The state failed jobless Floridians who are now giving up securing unemployment benefits missed because of the faulty state unemployment portal, Agriculture Commissioner Nikki Fried said.
Fried, the only Democratic member of the Cabinet, was the lone Cabinet member in the room for Thursday’s meeting, the first in months. Speaking to reporters following the meeting, the Commissioner said Floridians are frustrated with the unemployment system.
“They’re going back to work and putting their lives at risk because they can’t wait for not only the state’s unemployment system but also getting their federal dollars,” Fried said. “They don’t have a choice anymore but to go back to work. And they don’t have four to six hours every day to go onto the unemployment system to be waiting online to be talking to call center employees who are frustrated because they too don’t have the right answers to give.”
The CONNECT portal may have stabilized some, and Floridians have received $3.5 billion in unemployment benefits. Still, many Floridians are stuck with problems that can only be fixed manually by a Department of Economic Opportunity representative. But calls to the department’s service center can take hours to finally reach a representative, leading many still owed state and federal dollars to give up on the process.
Gov. Ron DeSantis, who has outlined a reopening process he calls measured, safe and smart, has made restoring the economy a priority alongside protecting the health of at-risk Floridians. But getting restaurants back open and getting tourism underway won’t repay the lost wages missed since March.
“While they may be going back to work, they still have now two months-worth of back pay on electric bills and leases on cars and gas payments that have to be made, and unfortunately, the state failed,” Fried said.
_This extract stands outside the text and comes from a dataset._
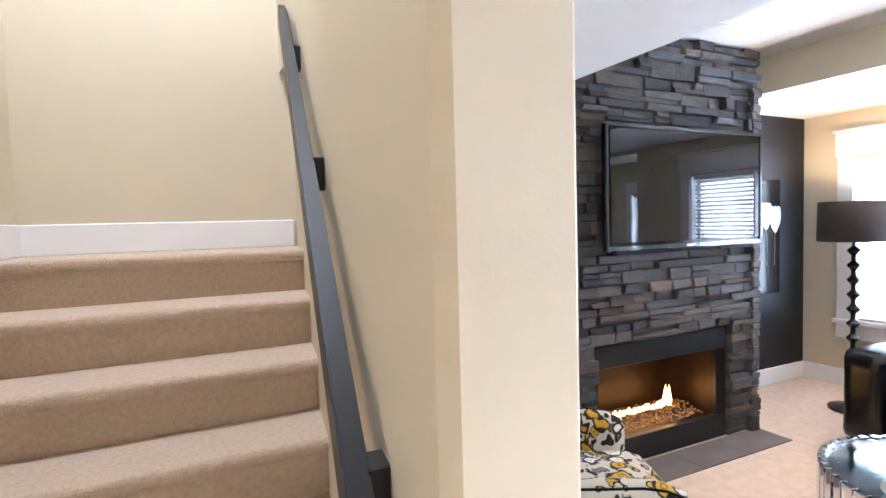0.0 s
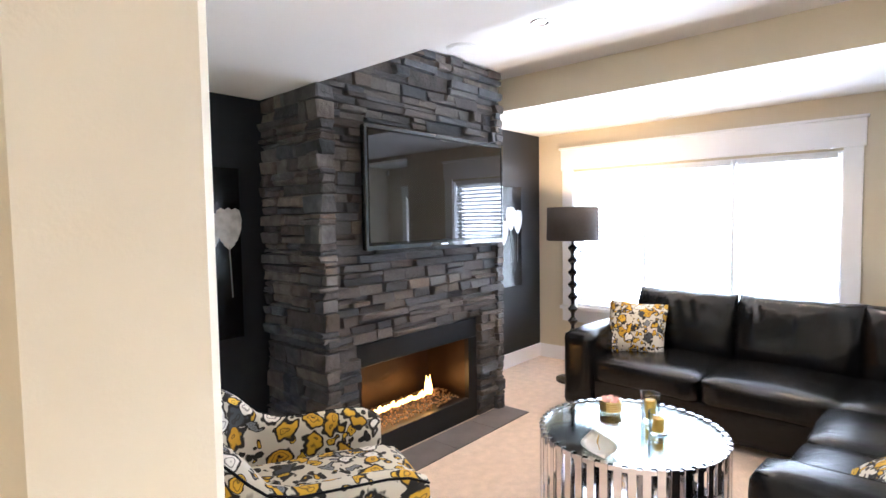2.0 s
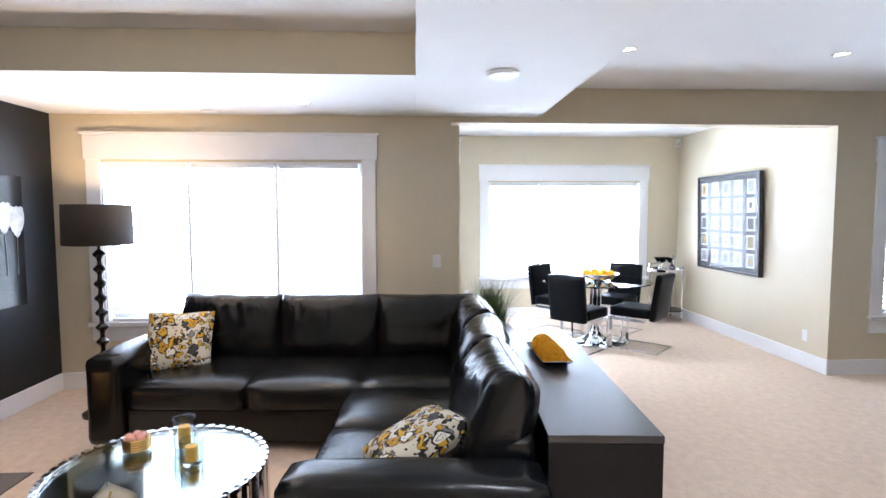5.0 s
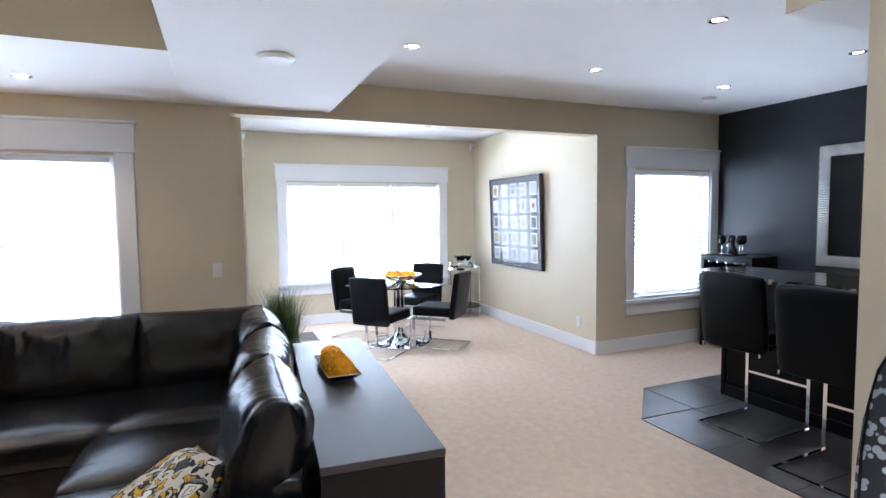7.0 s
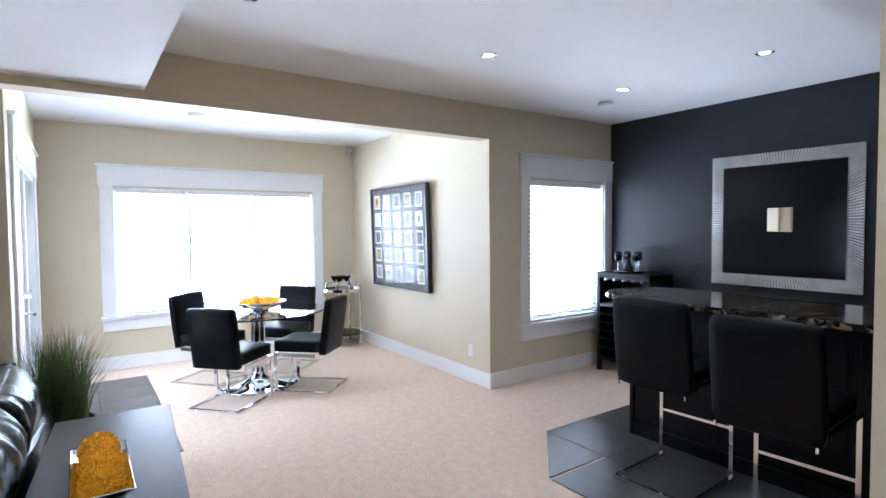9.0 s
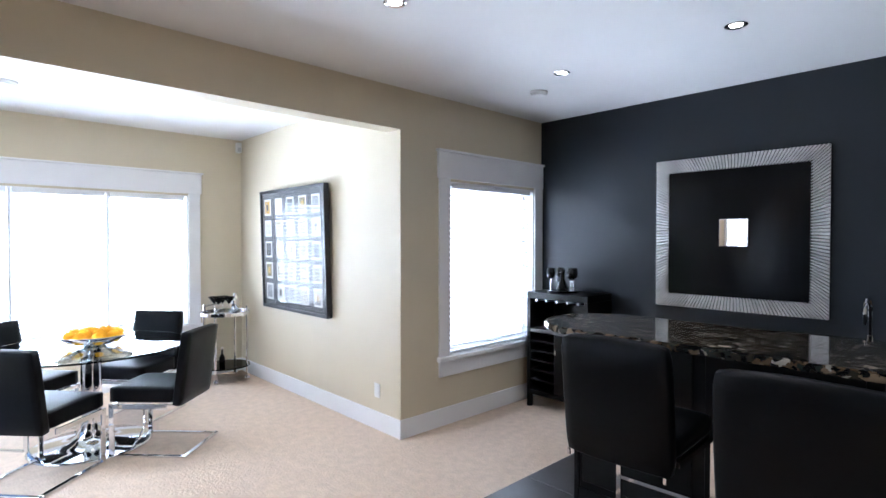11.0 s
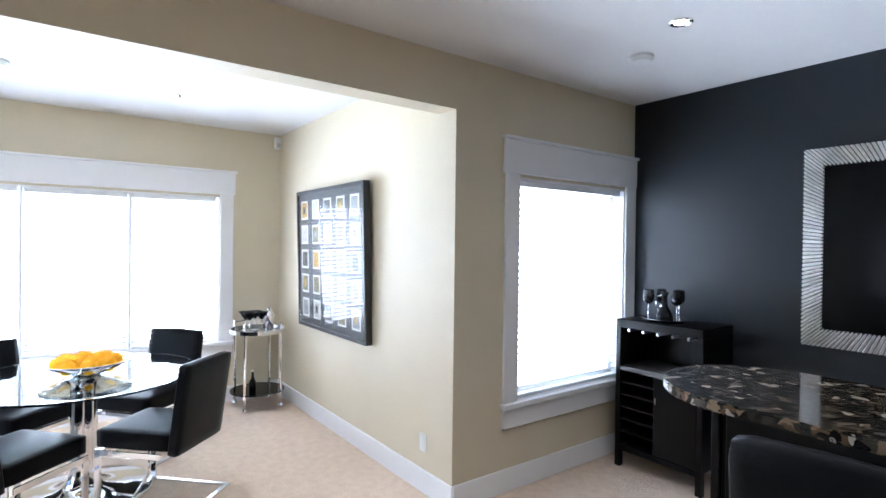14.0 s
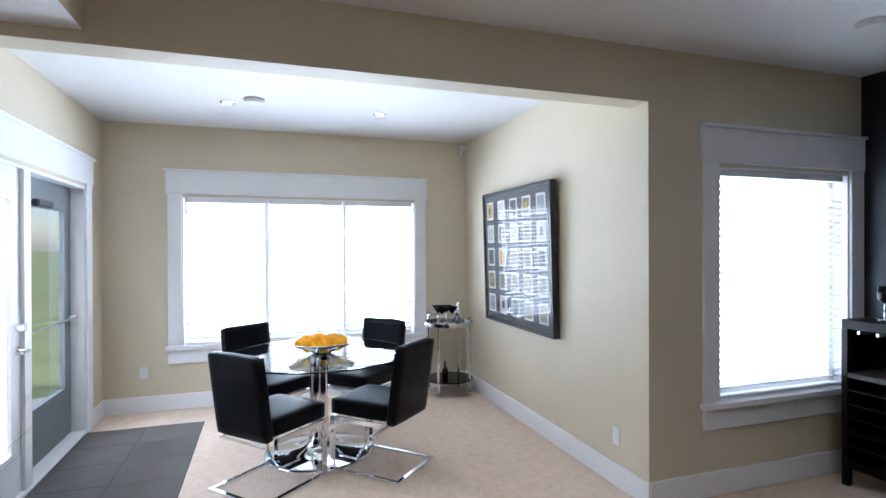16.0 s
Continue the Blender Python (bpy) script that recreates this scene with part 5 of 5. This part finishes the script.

The Commissioner and other Democrats have questioned whether the reopening process has been safe. She said not a single person in Seaside, where she visited Memorial Day weekend, was wearing a mask, and restaurants were operating at full capacity despite restrictions.
“It’s wonderful that we’re seeing that economy open back up, but at the potential detriment for the individuals that were participating in it,” she added.
The “disproportionate response” between policies for at-risk people and others has been unfortunate, she added. She spoke about her 90-year-old grandmother living in Palm Beach County, one of the state’s COVID-19 hot spots, and lamented that children’s summer camps are reopening, but she can’t yet tell her grandmother to play card games with friends.
“Why we closed schools to begin with is because we know that our youth, unfortunately, can still carry, and they can carry it over to their parents and grandparents, and so it’s unfortunate,” Fried said.
And while gyms were supposed to remain closed during the first part of Phase One, she said her office reached out to open gyms that said the Governor’s Office told them they could reopen.
“There’s an extreme confusion. That’s been since day one,” she said. “That’s why I was critical of this piecemealing approach of shutting down, and now we’re relying back on our local governments.”